Gövdesi kadar kocaman valiziyle Jasmin, motelin kapısından içeri girer ve bir oda ister. Böylece motel sakinleriyle tanışmaya başlarız. Motelin ve café'nin sahibi Brenda (CCH Pounder) ve çocukları, yakınlardaki bir treylerde yaşayan set ressamı Rudi (Jack Palance), zamanını dövmeler yaparak geçiren aksi Debby, italyan aşcı.

Jasmin’in temizlik takıntısı, motel sakinlerinin şaşkın bakışları arasında kendi odasından motelin diğer odalarını ve sonunda tamamını temzilemeye dönüşür. Brenda’ya temizlik ve yaşam standartlarının korunmasına ilişkin söylev çeken, saçının teli dahi bozulmayan jasmin’in kuralcılığı gün be gün erir gider.
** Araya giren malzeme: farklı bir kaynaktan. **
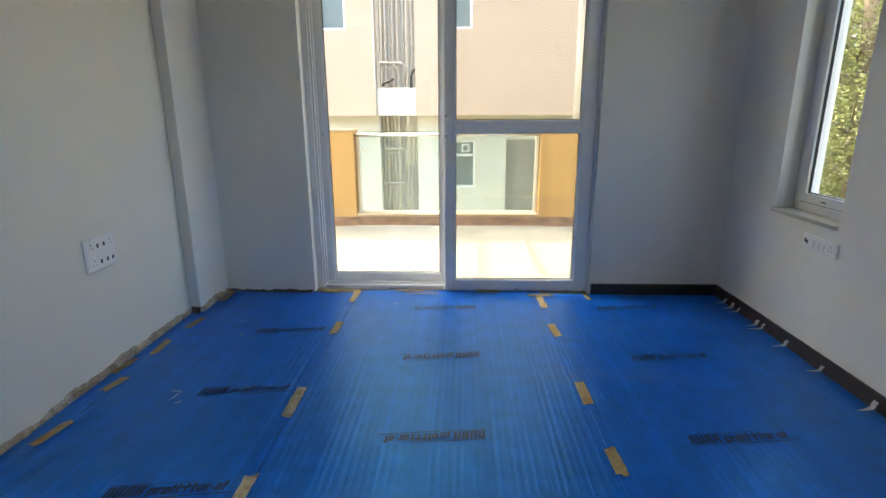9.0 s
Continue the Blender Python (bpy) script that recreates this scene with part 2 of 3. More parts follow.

Jasmin, peri masallarındaki tombul iyilik perisine benzer. Hatta bir iki sihirbazlık numarası dahi bilmektedir.


O’nun gelişiyle birlikte, motele uğrayanların sayısı artmaya başlar. Yemekler düzelir, ortam çiçekleşir. Müşterilerin rol almak zorunda oldukları kabare şovlar düzenlenir. Kıyıda gezinen birbiriyle alâkasız insanların dalmadan önce aldıkları son nefes gibidir burası. Hayat hep böyle güllük gülistanlık değildir elbet. Durmadan ağlayan bebekler, maddi zorluklar, yaşamın ucuna gelmiş, ipi boğazlarına geçirmiş insanlar. Bu Cafe’de her an herşey olabilir. En beklenmedik, en beklenilmeyen anda tezahür eder. Umut ve hayal kırıklığı yanyana gider.